Al tempo del film, L'Unità aveva apprezzato la parodia, scrisse che Steno aveva «con spassosa grazia movimentato le vicende, centrando in pieno l'ansia dell'onorevole democristiano davanti a una telefonata che crede giunga dall'ambasciata americana, l'ambiente snob degli artisti statunitensi a Roma, l'americanismo della televisione nostrana». Per fare Mericoni, Sordi si era ispirato a un fanatico che aveva visto da ragazzino, faceva il bagno alle marane, si vestiva da cow-boy e imitava Tarzan. La periferia si stava mangiando la città e tutti a scandalizzarsi di quei pischelli nudi come vermi, dentro all’acqua. L’America era John Wayne, era Gary Cooper, andavano tutti matti per loro, tutti a imitarli, e poi uscivano di casa a fare i meccanici. i muratori, gli idraulici. Tutti affascinati da quel mondo irreale tranne lui, Sordi: «Che ci vado a fare in America?». Enrico Vaime ha raccontato una volta che i Mericoni negli anni ‘50 esistevano davvero. C’era un pittore che era stato in viaggio nella mitica Kankas City e che al ritorno chiedeva agli amici: «Come dite voi in italiano?». Era di Bari.
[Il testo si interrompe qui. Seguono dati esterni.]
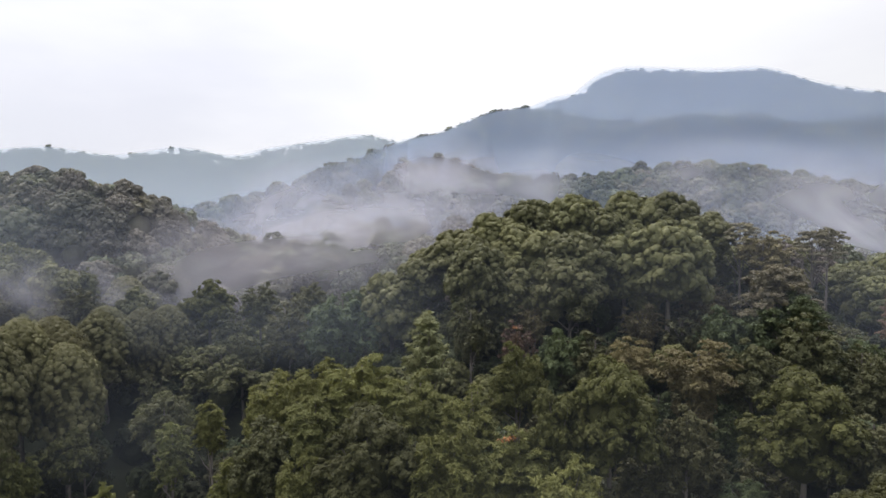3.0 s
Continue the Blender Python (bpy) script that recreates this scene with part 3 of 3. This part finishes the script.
stand("domed grey-brown and olive trees of the misty hill", MISTY, "misty")
# lower trees that close the gaps between the round ones
plant("deep", 14.8, 63.0, 37.6, 3.4)
plant("deep", 21.2, 64.0, 38.2, 3.7)
plant("fern", 23.6, 60.5, 35.6, 3.0)
plant("deep", 27.2, 63.0, 37.4, 3.6)
plant("deep", 9.0, 58.0, 36.8, 3.0)


def forest(name, label, x0, x1, y0, y1, step, tall, radius, count, seed, emergent=0.12, leaves="forest", heads=9, rise=0.4):
    """Far woods over a stretch of hill, as one piece: each tree a few clumps of leaves."""
    rng = np.random.default_rng(seed)
    gx, gy = np.meshgrid(np.arange(x0, x1, step), np.arange(y0, y1, step), indexing="ij")
    px = (gx + rng.uniform(-0.45, 0.45, gx.shape) * step).ravel()
    py = (gy + rng.uniform(-0.45, 0.45, gx.shape) * step).ravel()
    ok = (abs(px + 10) < 0.78 * py + 30) | (py < 40)
    px, py = px[ok], py[ok]
    pz = ground_height(px, py)
    blocks = []
    for k, kind in enumerate(("dome", "deep", "dome", "dome", "umbrella", "dome")):
        mr = np.random.default_rng(seed * 10 + k)
        crown = Crown(mr)
        flat = 0.45 if kind == "umbrella" else 0.75
        for o in spiral(mr, heads, -0.3, 0.12):
            s = 1.15 / math.sqrt(heads) * mr.uniform(0.75, 1.3)
            crown.head(np.array([0, 0, -0.75]) + o * np.array([0.66, 0.66, 0.45 if kind == "umbrella" else 0.62 if kind == "dome" else 0.9]), o + np.array([0, 0, 0.6]), mr.normal(size=3), s, s * 0.9, s * flat)
        clumps = (*crown.made(), np.array([(0, 0, -1.5, 0.75)]))
        quads, hearts = leaf_cloud(mr, clumps, count, 0.45, heart=0.92, jitter=0.35, slim=0.6, fan=0.4, shade_fine=False)
        # a bare stem down to the ground
        low = clumps[0][:, 2].min()
        stem = [[(-0.05, 0, -2.6), (0.05, 0, -2.6), (0, 0, low + 0.4)], [(0, -0.05, -2.6), (0, 0.05, -2.6), (0, 0, low + 0.4)]]
        blocks.append((np.concatenate([quads, np.array(stem)]), hearts))
    pick = rng.integers(0, len(blocks), len(px))
    pick[rng.random(len(px)) < 0.45] = 0
    allq, allh, tq, th = [], [], [], []
    for k, (quads, hearts) in enumerate(blocks):
        who = np.where(pick == k)[0]
        r = radius * rng.uniform(0.7, 1.25, len(who))
        high = rng.random(len(who)) < emergent
        h = tall * (rng.uniform(0.78, 1.1, len(who)) + rng.uniform(0.3, 1.0, len(who)) * rise * high)
        r = r * np.where(high, rng.uniform(0.45, 0.75, len(who)), 1.0)
        tint = rng.random(len(who))
        a = rng.uniform(0, 6.28, len(who))
        ca, sa = np.cos(a), np.sin(a)

        def put(pts):
            q = pts.reshape(-1, 3)
            x = (q[None, :, 0] * ca[:, None] - q[None, :, 1] * sa[:, None]) * r[:, None] + px[who][:, None]
            y = (q[None, :, 0] * sa[:, None] + q[None, :, 1] * ca[:, None]) * r[:, None] + py[who][:, None]
            z = q[None, :, 2] * r[:, None] + (pz[who] + h)[:, None]
            return np.stack([x, y, z], -1)

        allq.append(put(quads).reshape(-1, 3, 3))
        tq.append(np.repeat(tint, len(quads) * 3))
        for h3 in hearts:
            allh.append(put(h3).reshape(-1, h3.shape[1], 3))
            th.append(np.repeat(tint, h3.shape[0] * h3.shape[1]))
    me = join_cloud(name, np.concatenate(allq), allh, LEAF[leaves], np.concatenate(tq + th))
    return tagged(new(name, me), label, "forest", kind="stuff")


# the near bushes' dark leaf colour paints shade into the gaps
forest("undergrowth", "green bushes and saplings under the trees, coloured dark as gap shade", -75, 85, 40, 130, 6.0, 5.5, 3.2, 460, 20, leaves="under", heads=14)
forest("undergrowth", "grey-green bushes between the trees of the misty hill", -150, -25, 118, 180, 7.0, 7.0, 3.6, 260, 27, heads=14)
forest("undergrowth", "dark green woods under the flight path", -75, 85, -60, 40, 7.0, 9.5, 5.0, 900, 28, heads=24)
forest("forest", "misty woods in the valley behind the knoll", -180, 200, 134, 218, 8.4, 14.0, 4.8, 460, 21, 0.0, heads=26)
forest("forest", "dense woods on the middle mounds", -170, 300, 215, 345, 9.6, 14.0, 5.4, 300, 22, 0.0, heads=16)
forest("forest", "wooded flank of the hazy mountain", -170, 420, 345, 560, 10.0, 14.0, 5.4, 100, 23, 0.0, heads=8)
forest("forest", "wooded upper slope of the hazy mountain", 40, 660, 560, 850, 10.0, 11.5, 5.0, 40, 24, 0.14, heads=5, rise=0.3)
forest("forest", "woods in the far valley", -420, -130, 330, 640, 11.0, 11.0, 6.2, 50, 26, heads=5)
forest("forest", "far ridge of pale blue woods", -860, -20, 640, 1180, 12.5, 11.5, 6.2, 20, 25, 0.36, heads=3, rise=0.7)


# ---- mist, and tinted sheets for haze ----
def sheet(name, label, nu, nv, place, fade, mat):
    u, v = np.meshgrid(np.linspace(0, 1, nu), np.linspace(0, 1, nv), indexing="ij")
    p = np.stack(place(u, v), -1).reshape(-1, 3)
    me = mesh_from(name, p, grid_faces(nu, nv), mat, True, "fade", np.clip(fade(u, v), 0, 1).ravel())
    return tagged(new(name, me), label, "mist", kind="stuff")


def soft(u, a, b):
    s = np.clip((u - a) / (b - a), 0, 1)
    return s * s * (3 - 2 * s)


def spur(x):
    """The crest of the mountain's near spur."""
    return np.interp(x, [-150, -73, -20, 18, 60, 110, 700], [300, 335, 405, 462, 490, 500, 500])


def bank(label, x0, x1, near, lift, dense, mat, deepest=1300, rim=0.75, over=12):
    """A tinted sheet in the valley that stands in for the haze of far hills, as high as the woods on the hills behind
    it.
    """
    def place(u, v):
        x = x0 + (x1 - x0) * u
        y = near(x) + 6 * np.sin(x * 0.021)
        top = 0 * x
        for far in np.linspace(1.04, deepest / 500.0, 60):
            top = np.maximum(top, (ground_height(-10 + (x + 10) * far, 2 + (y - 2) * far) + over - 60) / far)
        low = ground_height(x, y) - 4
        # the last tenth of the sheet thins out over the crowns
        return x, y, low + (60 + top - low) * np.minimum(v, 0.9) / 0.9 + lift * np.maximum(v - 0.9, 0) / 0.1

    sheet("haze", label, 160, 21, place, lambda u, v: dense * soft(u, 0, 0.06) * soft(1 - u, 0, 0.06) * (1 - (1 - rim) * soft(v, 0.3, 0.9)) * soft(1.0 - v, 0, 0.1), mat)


bank("sheet tinted as thin blue haze before the middle mounds", -125, 275, lambda x: 208 + 0 * x, 8, 0.30, BLUE, 800, 0.45)
bank("sheet tinted as thin blue haze before the low end of the spur", -190, 10, lambda x: spur(x) - 50, 2, 0.30, BLUE, 690, 0.7)
bank("sheet tinted as thin blue haze before the wooded spur", -60, 560, lambda x: spur(x) - 45 - 90 * soft(x, -40, 60), 2, 0.52, BLUE, rim=0.88, over=14)
bank("sheet tinted as thin blue haze before the mountain top", 10, 640, lambda x: 512 + 0 * x, 1, 0.34, BLUE, rim=1.0, over=13)
bank("sheet tinted as pale blue haze before the far ridge", -760, 50, lambda x: 600 + 0 * x, 3, 0.66, PALE, 1250, 0.85, 15)


def curtain(label, a, b, low, high, sway, seed, dense=1.0, mat=None):
    """A drifting bank of mist between two points of the plan."""
    rng = np.random.default_rng(seed)
    ph = rng.uniform(0, 6, 4)

    def place(u, v):
        x, y = a[0] + (b[0] - a[0]) * u, a[1] + (b[1] - a[1]) * u
        y = y + sway * (np.sin(u * 7 + ph[0]) + 0.6 * np.sin(u * 15 + ph[1] + v * 2)) + v * 14
        return x, y, low + (high - low) * v + 3 * np.sin(u * 9 + ph[2])

    def fade(u, v):
        return dense * soft(u, 0, 0.2) * soft(1 - u, 0, 0.2) * soft(v, 0, 0.3) * soft(1 - v, 0, 0.55)
    sheet("mist", label, 70, 24, place, fade, mat or MIST)


curtain("thin mist drifting along the foot of the hill", (-125, 104), (-38, 118), 36, 64, 2, 1, 0.6, WISP)
curtain("thin mist hanging over the columnar trees", (-135, 99), (-62, 100), 40, 62, 1, 21, 0.55, WISP)
curtain("mist drifting before the trees of the saddle", (-74, 130), (16, 141), 36, 80, 4, 14, 0.85)
curtain("white mist rising from the valley", (-80, 176), (6, 184), 40, 86, 3, 2, 1.4)
curtain("white mist rising from the valley", (-45, 203), (45, 206), 48, 92, 3, 3, 1.25)
curtain("plume of white mist rising from the valley", (-66, 170), (-26, 173), 48, 82, 2, 31, 1.05, WISP)
curtain("plume of white mist rising from the valley", (-34, 192), (8, 194), 56, 86, 2, 33, 0.9, WISP)
curtain("white mist behind the wooded knoll", (38, 160), (190, 178), 44, 86, 3, 4, 1.0)
curtain("white mist behind the wooded knoll", (95, 196), (290, 206), 48, 93, 3, 9, 0.8)
curtain("mist between the mound and the mountain", (-40, 345), (330, 372), 70, 116, 8, 5, 1.9, SOFT)


def blue_veil(label, x, y, z, wide, high, dense, seed):
    """A small blue-tinted sheet added between the trees to lift the shadows behind it."""
    ph = np.random.default_rng(seed).uniform(0, 6, 3)

    def place(u, v):
        a, r = u * 2 * math.pi, v * (1 + 0.15 * np.sin(3 * u * 2 * math.pi + ph[0]))
        return x + wide * r * np.cos(a), y + 3 * (1 - v * v) * np.sin(ph[1]), z + high * r * np.sin(a)

    sheet("mist", label, 33, 12, place, lambda u, v: dense * (1 - soft(v, 0.0, 1.0)), VEIL)


blue_veil("blue veil lifting the shadows in the hollow", -42, 80, 33, 30, 14, 0.04, 1)
blue_veil("blue veil lifting the shadows in the hollow", -72, 100, 44, 34, 13, 0.065, 2)
blue_veil("blue veil tinted as haze before the misty hill", -94, 108, 60, 62, 25, 0.16, 6)
blue_veil("blue veil lifting the shadows of the wooded knoll", 42, 87, 57, 54, 20, 0.045, 7)
blue_veil("blue veil lifting the shadows at the foot of the knoll", 12, 83, 46, 40, 15, 0.03, 3)
blue_veil("blue veil lifting the shadows at the foot of the knoll", 50, 79, 47, 32, 16, 0.07, 4)
blue_veil("faint blue veil lifting the dark tones of the hollow", -56, 64, 38, 46, 19, 0.018, 9)
blue_veil("faint blue veil lifting the dark tones of the near slope", 16, 46, 38, 60, 18, 0.026, 8)
blue_veil("blue veil lifting the shadows among the trees of the slope", -25, 96, 45, 40, 13, 0.10, 5)


def tips(tree, x, y, z, radius, count, seed):
    """A spray of orange leaves or blossom at the end of a tree's branch, given in the world."""
    rng = np.random.default_rng(seed)
    crown = Crown(rng)
    for _ in range(9):
        s = rng.uniform(0.2, 0.4) * radius
        crown.head(rng.normal(0, 0.55, 3) * radius * np.array([1.2, 1.2, 0.5]), rng.normal(0, 0.3, 3) + np.array([0, 0, 1.0]), rng.normal(size=3), s, s, s * 0.6)
    blades, _ = leaf_cloud(rng, crown.made(), count, 0.7, heart=0)
    ob = new("orange_leaves", join_cloud("orange_leaves", blades, [], ORANGE))
    ob.parent = tree
    ob.location = Vector((x, y, z)) - tree.location
    tagged(ob, "spray of orange leaves at the crown's edge")


tips(ORANGE_TREE, 0.9, 59.0, 39.9, 0.55, 130, 3)
tips(RED_TREE, 4.6, 86.2, 45.6, 0.35, 60, 4)
tips(YELLOW_TREE, -41.4, 63.4, 31.4, 0.6, 80, 5)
Oggi la suggestione americana tra i ragazzi s’è trasformata. Non fanno gli americani, in America ci vanno. Ma su Netflix guardano pure le serie coreane. Buscaglione prese lo swing e lo nazionalizzò, la trap di oggi guarda pure al Maghreb. Siamo passati dal grammelot arrangiato di Mericoni alla zia che diceva quanto fosse importante l’inglese, fino a consumare film in lingua originale sulle piattaforme. Pure la politica ha fatto da allora grandi giri, tra i frammenti del muro di Berlino fino alle crisi internazionali di questi giorni. Resta il fatto che se dalla Casa Bianca non fanno una telefonata a Palazzo Chigi, ci restiamo male: non sarà che l’americani non ci ritengono all’altezza? Meglio chiarire, meglio strappare un invito e volare al più presto in visita ufficiale, per un altro scatto mano nella mano col vecchio amico Biden. Se un americano a Roma era commedia all’italiana, una romana in America sarà stand-up comedy.